* [Exercise] Quote the listing below in its entirety, omitting every image.

--- Begin Provided material ---

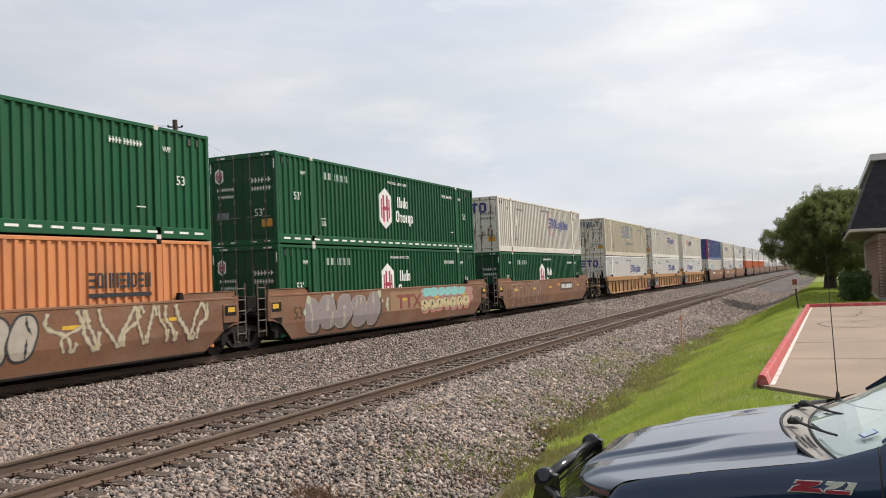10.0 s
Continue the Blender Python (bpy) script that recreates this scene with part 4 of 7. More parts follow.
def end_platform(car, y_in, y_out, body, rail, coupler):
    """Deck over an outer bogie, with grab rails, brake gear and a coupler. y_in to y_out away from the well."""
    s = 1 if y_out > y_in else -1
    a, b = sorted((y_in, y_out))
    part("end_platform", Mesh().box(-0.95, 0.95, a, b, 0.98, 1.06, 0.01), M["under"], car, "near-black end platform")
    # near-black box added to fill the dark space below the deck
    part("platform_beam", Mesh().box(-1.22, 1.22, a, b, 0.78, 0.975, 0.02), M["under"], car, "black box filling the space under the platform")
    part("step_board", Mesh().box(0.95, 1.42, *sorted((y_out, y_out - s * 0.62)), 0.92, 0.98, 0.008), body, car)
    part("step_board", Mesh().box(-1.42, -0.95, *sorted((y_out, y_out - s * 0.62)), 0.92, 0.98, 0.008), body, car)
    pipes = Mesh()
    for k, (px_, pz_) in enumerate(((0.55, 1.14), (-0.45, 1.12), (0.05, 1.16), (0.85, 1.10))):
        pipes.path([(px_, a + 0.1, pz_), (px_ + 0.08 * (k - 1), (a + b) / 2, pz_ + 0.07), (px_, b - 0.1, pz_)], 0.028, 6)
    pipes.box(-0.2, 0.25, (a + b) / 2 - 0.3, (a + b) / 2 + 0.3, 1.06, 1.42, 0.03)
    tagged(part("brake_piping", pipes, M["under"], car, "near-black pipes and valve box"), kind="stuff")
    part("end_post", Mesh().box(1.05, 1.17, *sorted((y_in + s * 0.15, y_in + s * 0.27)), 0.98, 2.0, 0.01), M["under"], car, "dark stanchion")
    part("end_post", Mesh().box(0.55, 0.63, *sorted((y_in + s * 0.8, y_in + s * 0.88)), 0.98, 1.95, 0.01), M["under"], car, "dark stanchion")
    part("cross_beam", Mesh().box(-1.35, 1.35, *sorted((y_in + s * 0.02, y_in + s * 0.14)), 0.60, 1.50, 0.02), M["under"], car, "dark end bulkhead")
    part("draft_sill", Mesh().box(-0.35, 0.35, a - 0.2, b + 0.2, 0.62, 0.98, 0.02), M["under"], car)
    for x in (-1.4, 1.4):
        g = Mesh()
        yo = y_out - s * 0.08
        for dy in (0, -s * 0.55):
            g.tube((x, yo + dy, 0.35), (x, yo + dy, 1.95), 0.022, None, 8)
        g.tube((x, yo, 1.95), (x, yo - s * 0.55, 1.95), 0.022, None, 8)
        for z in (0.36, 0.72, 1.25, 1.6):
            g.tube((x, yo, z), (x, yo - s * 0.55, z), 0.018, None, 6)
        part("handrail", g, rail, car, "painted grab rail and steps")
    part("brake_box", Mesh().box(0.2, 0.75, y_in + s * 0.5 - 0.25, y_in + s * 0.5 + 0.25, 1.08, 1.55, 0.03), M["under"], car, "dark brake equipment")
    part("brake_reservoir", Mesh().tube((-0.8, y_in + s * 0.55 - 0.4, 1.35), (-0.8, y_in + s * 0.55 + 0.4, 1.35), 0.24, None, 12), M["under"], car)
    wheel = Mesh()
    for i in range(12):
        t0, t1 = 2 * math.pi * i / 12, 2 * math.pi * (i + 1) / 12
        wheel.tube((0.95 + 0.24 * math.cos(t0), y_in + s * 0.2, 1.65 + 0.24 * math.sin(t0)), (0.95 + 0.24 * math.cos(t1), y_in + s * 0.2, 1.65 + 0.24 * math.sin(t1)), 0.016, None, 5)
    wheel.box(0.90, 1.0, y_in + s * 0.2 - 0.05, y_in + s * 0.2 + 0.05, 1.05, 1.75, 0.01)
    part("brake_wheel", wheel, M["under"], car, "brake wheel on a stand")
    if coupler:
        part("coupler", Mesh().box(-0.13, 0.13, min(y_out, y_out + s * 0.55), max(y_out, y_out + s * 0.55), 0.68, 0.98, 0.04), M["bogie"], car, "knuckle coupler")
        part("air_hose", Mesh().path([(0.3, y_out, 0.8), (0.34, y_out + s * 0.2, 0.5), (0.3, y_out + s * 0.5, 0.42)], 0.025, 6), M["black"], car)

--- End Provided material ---

* [Solution to the exercise]
10.0 s
Continue the Blender Python (bpy) script that recreates this scene with part 4 of 7. More parts follow.
def end_platform(car, y_in, y_out, body, rail, coupler):
    """Deck over an outer bogie, with grab rails, brake gear and a coupler. y_in to y_out away from the well."""
    s = 1 if y_out > y_in else -1
    a, b = sorted((y_in, y_out))
    part("end_platform", Mesh().box(-0.95, 0.95, a, b, 0.98, 1.06, 0.01), M["under"], car, "near-black end platform")
    # near-black box added to fill the dark space below the deck
    part("platform_beam", Mesh().box(-1.22, 1.22, a, b, 0.78, 0.975, 0.02), M["under"], car, "black box filling the space under the platform")
    part("step_board", Mesh().box(0.95, 1.42, *sorted((y_out, y_out - s * 0.62)), 0.92, 0.98, 0.008), body, car)
    part("step_board", Mesh().box(-1.42, -0.95, *sorted((y_out, y_out - s * 0.62)), 0.92, 0.98, 0.008), body, car)
    pipes = Mesh()
    for k, (px_, pz_) in enumerate(((0.55, 1.14), (-0.45, 1.12), (0.05, 1.16), (0.85, 1.10))):
        pipes.path([(px_, a + 0.1, pz_), (px_ + 0.08 * (k - 1), (a + b) / 2, pz_ + 0.07), (px_, b - 0.1, pz_)], 0.028, 6)
    pipes.box(-0.2, 0.25, (a + b) / 2 - 0.3, (a + b) / 2 + 0.3, 1.06, 1.42, 0.03)
    tagged(part("brake_piping", pipes, M["under"], car, "near-black pipes and valve box"), kind="stuff")
    part("end_post", Mesh().box(1.05, 1.17, *sorted((y_in + s * 0.15, y_in + s * 0.27)), 0.98, 2.0, 0.01), M["under"], car, "dark stanchion")
    part("end_post", Mesh().box(0.55, 0.63, *sorted((y_in + s * 0.8, y_in + s * 0.88)), 0.98, 1.95, 0.01), M["under"], car, "dark stanchion")
    part("cross_beam", Mesh().box(-1.35, 1.35, *sorted((y_in + s * 0.02, y_in + s * 0.14)), 0.60, 1.50, 0.02), M["under"], car, "dark end bulkhead")
    part("draft_sill", Mesh().box(-0.35, 0.35, a - 0.2, b + 0.2, 0.62, 0.98, 0.02), M["under"], car)
    for x in (-1.4, 1.4):
        g = Mesh()
        yo = y_out - s * 0.08
        for dy in (0, -s * 0.55):
            g.tube((x, yo + dy, 0.35), (x, yo + dy, 1.95), 0.022, None, 8)
        g.tube((x, yo, 1.95), (x, yo - s * 0.55, 1.95), 0.022, None, 8)
        for z in (0.36, 0.72, 1.25, 1.6):
            g.tube((x, yo, z), (x, yo - s * 0.55, z), 0.018, None, 6)
        part("handrail", g, rail, car, "painted grab rail and steps")
    part("brake_box", Mesh().box(0.2, 0.75, y_in + s * 0.5 - 0.25, y_in + s * 0.5 + 0.25, 1.08, 1.55, 0.03), M["under"], car, "dark brake equipment")
    part("brake_reservoir", Mesh().tube((-0.8, y_in + s * 0.55 - 0.4, 1.35), (-0.8, y_in + s * 0.55 + 0.4, 1.35), 0.24, None, 12), M["under"], car)
    wheel = Mesh()
    for i in range(12):
        t0, t1 = 2 * math.pi * i / 12, 2 * math.pi * (i + 1) / 12
        wheel.tube((0.95 + 0.24 * math.cos(t0), y_in + s * 0.2, 1.65 + 0.24 * math.sin(t0)), (0.95 + 0.24 * math.cos(t1), y_in + s * 0.2, 1.65 + 0.24 * math.sin(t1)), 0.016, None, 5)
    wheel.box(0.90, 1.0, y_in + s * 0.2 - 0.05, y_in + s * 0.2 + 0.05, 1.05, 1.75, 0.01)
    part("brake_wheel", wheel, M["under"], car, "brake wheel on a stand")
    if coupler:
        part("coupler", Mesh().box(-0.13, 0.13, min(y_out, y_out + s * 0.55), max(y_out, y_out + s * 0.55), 0.68, 0.98, 0.04), M["bogie"], car, "knuckle coupler")
        part("air_hose", Mesh().path([(0.3, y_out, 0.8), (0.34, y_out + s * 0.2, 0.5), (0.3, y_out + s * 0.5, 0.42)], 0.025, 6), M["black"], car)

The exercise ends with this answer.